Eskiden insanlar ismini vermek istemediği sevdalarına “Nalan” derlermiş. Birileri hakkında yanlış düşünmesin, yanlış tanınmasın diye. Şimdilerde ise bir yarış hâline gelmiş durumda, kaç kişi ile sevgili olunduğu ve acı bir söz gibi dilinde herkesin sevdası, hiç tanımasa bile sevda sahiplerini. Adı bile var, magazin.
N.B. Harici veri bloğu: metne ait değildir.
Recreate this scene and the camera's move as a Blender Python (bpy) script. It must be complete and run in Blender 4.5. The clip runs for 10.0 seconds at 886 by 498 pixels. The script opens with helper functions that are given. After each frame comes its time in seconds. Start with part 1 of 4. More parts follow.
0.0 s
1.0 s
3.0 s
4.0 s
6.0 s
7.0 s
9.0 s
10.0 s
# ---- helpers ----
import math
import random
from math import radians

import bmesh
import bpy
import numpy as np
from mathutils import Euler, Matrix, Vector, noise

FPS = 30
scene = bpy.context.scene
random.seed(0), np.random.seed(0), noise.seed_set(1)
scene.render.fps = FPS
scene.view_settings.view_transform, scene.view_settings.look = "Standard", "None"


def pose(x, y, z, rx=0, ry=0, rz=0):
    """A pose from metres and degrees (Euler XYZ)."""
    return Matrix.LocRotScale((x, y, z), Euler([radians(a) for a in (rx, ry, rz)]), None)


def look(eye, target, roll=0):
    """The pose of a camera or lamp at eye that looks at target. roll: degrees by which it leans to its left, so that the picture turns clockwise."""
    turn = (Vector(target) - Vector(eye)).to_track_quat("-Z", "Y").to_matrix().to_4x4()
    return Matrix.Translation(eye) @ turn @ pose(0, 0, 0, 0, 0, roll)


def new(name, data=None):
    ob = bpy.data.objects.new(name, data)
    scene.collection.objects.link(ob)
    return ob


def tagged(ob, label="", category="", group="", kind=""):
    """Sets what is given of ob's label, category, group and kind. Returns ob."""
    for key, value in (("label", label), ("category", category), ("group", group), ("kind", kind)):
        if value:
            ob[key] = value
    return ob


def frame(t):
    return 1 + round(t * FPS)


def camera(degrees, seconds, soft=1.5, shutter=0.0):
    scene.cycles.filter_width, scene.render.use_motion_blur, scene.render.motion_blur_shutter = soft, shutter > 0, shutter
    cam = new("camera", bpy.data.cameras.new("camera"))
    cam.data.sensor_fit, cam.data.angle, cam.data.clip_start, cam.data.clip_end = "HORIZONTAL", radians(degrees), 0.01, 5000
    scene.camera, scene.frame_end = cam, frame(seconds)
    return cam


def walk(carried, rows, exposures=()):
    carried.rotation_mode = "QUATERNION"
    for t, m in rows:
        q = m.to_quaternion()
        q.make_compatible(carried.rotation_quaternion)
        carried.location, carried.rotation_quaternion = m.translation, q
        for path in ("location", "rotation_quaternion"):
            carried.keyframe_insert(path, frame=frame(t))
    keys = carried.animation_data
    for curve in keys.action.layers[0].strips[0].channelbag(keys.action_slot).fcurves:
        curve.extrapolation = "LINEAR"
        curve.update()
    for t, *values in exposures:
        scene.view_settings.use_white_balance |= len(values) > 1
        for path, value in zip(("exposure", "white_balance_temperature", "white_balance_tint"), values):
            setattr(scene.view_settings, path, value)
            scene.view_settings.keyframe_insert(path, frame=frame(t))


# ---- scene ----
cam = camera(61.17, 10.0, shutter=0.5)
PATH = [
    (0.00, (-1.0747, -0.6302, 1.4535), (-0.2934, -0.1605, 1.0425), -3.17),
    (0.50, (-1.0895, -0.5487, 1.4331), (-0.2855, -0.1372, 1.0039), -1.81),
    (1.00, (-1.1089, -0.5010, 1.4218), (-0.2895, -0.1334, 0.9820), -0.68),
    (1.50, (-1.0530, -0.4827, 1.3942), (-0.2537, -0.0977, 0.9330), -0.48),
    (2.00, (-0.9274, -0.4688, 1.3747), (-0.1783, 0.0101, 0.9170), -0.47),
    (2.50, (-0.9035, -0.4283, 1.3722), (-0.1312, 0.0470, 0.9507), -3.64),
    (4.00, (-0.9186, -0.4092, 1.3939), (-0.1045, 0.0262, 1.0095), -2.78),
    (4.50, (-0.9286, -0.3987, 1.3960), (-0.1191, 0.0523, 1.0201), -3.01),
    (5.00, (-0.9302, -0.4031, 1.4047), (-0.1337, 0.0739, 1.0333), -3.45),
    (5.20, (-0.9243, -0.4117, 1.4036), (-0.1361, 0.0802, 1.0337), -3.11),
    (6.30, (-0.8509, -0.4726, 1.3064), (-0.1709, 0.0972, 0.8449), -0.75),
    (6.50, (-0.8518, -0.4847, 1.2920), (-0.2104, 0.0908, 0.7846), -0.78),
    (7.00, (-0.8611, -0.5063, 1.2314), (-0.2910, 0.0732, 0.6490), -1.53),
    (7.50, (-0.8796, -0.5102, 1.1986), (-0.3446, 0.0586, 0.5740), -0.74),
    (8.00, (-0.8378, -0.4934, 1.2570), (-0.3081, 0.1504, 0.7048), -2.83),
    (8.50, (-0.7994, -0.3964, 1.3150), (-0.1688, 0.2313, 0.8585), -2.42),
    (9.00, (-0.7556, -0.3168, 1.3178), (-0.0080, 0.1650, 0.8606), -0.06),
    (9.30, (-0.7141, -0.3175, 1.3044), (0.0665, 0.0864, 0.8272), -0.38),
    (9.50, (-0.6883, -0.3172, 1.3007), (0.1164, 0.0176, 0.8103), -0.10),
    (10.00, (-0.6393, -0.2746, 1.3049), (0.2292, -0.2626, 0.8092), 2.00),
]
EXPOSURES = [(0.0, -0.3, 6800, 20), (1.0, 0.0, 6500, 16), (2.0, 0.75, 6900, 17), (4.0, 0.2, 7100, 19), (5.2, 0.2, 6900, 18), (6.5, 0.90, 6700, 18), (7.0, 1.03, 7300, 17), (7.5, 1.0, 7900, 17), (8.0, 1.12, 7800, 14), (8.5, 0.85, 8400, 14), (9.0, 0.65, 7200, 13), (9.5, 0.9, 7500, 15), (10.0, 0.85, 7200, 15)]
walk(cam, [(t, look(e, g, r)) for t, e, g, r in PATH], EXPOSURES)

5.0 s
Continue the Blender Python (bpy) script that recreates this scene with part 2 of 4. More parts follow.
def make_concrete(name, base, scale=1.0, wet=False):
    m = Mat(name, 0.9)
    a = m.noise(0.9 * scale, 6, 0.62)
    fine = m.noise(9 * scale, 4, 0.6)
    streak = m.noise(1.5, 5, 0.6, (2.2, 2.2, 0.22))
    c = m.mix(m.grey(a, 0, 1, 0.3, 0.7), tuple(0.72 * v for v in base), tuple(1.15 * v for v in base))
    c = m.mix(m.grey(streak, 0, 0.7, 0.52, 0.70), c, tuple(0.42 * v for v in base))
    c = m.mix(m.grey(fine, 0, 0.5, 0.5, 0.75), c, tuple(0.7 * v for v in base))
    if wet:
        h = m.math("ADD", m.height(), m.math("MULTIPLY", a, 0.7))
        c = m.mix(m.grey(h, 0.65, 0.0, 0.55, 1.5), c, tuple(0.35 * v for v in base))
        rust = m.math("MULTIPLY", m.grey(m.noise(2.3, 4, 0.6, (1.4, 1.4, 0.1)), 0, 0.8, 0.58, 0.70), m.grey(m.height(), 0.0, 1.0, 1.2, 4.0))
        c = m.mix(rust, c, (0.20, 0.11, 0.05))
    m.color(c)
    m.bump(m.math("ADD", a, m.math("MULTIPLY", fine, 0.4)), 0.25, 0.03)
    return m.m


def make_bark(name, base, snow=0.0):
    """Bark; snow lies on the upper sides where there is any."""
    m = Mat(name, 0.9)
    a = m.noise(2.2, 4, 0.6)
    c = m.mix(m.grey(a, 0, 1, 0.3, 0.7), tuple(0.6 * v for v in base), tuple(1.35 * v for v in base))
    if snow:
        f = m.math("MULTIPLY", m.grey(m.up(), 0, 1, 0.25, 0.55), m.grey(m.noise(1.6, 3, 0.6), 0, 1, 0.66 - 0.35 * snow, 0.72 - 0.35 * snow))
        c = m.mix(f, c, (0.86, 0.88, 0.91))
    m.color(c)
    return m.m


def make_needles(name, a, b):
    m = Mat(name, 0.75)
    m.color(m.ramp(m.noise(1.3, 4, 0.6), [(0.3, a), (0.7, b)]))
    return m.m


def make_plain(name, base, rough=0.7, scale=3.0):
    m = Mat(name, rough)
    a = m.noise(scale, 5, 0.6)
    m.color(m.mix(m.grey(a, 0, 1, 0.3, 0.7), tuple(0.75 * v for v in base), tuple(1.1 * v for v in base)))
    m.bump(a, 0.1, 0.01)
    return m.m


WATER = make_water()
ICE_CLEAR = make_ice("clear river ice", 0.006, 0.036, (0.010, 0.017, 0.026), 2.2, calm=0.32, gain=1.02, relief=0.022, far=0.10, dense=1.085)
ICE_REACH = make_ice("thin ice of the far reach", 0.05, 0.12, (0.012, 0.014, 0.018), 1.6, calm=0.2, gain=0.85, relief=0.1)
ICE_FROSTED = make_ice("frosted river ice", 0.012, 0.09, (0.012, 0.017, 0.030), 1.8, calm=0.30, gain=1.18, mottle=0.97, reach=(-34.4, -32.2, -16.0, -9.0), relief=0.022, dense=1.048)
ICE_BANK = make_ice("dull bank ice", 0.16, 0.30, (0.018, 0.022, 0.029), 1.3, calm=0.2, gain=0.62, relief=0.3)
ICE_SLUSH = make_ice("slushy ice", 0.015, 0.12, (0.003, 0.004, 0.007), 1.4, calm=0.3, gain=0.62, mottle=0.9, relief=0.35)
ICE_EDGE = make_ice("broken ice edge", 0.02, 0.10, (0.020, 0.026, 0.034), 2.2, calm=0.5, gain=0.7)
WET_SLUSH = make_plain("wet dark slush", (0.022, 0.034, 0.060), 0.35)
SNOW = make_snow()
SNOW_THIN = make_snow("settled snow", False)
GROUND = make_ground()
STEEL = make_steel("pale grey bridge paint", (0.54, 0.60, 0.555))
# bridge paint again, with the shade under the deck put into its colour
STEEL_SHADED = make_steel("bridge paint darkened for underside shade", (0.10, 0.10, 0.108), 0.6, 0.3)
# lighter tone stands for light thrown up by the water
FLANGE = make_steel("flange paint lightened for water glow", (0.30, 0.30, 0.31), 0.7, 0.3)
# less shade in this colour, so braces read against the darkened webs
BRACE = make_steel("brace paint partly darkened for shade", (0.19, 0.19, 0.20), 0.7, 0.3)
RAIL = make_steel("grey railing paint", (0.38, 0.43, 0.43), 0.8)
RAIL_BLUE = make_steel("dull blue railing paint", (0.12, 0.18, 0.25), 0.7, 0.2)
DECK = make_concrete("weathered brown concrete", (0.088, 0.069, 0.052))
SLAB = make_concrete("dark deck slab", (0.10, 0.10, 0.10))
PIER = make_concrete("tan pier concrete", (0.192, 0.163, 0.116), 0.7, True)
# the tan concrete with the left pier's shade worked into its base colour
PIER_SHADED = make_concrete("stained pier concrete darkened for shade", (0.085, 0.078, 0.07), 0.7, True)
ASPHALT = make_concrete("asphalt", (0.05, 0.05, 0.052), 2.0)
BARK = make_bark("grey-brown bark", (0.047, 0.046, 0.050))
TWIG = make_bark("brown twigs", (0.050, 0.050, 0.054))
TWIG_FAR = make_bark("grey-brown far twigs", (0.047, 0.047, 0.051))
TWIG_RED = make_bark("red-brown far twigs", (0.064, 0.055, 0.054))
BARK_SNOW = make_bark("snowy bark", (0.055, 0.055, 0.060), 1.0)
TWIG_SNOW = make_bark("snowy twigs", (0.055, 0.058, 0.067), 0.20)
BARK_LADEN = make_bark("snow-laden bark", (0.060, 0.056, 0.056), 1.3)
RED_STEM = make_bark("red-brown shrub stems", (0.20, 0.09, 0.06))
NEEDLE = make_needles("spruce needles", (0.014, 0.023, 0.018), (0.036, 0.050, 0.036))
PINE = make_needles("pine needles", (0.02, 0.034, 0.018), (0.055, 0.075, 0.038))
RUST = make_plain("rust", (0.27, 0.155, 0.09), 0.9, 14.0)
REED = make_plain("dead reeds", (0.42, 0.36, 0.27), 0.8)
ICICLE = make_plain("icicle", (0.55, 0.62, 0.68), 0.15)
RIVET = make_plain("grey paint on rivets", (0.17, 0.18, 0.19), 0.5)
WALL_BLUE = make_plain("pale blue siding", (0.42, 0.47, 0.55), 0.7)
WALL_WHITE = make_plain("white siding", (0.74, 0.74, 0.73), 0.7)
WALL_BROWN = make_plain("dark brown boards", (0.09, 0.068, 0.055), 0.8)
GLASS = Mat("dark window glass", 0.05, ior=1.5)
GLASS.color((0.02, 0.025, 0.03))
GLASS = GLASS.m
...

Başlıyor ve bitiyor belki birkaç gün yüzler asık tripler havada ve unutuluyor, teselli edene varıyor çoğu zaman teselli edilen. Sebebi teselliden mütevellit değil tek kalmak acizlik geliyor, bir kişiye bağlı kalmaksa ahmaklık. Doğru kişiyi aradığını, şansının kendine hiç gülmediğini iddia ediyor Ted Mosby kılıklılar. Sarı şemsiyeli bir insanı beklemek yerine yüzüne gülen herkesin sarı şemsiyeli olduğunu düşünmek moda şimdilerde. Peki sebebi ne? Kendimize olan saygımız ve iç dünyamızda yaşamakta olan sese olan güvensizliğimiz. Aslına bakarsanız içinde bulunduğumuz yüzyıl bu güvensizliğin nedenini açıklıyor. En yakın arkadaşını sevgilisi ile tanıştırmayan insanlar var. En yakınımızdaki insanlara güvenemiyoruz, bizim olanı çalmasınlar diye onlardan uzak tutuyoruz, elimizdeki her ne olursa olsun. Eskiden karşı taraf incinmesin diye söylenen “Nalan“ bugünlerde bizden almasınlar diye söyleniyor. Çevremize karşı oluşan bu güvensizlik ortamı iç dünyamızı da etkiliyor ve sonuç olarak kitlesel güvensizlik ordusu oluşuyor. Haklı bir geri dönüt oluyor bence zira bu yüzyılın insanlarının birbirine olan tutumunu özetleyecek olursam “Çamur at yapışmasa da izi kalır” derdim. Son bir öneri, eğer bir Nalan’ınız varsa asla kesin olarak sizin olana dek kimseye bahsetmeyin. Çalamasalar da çomak sokarlar.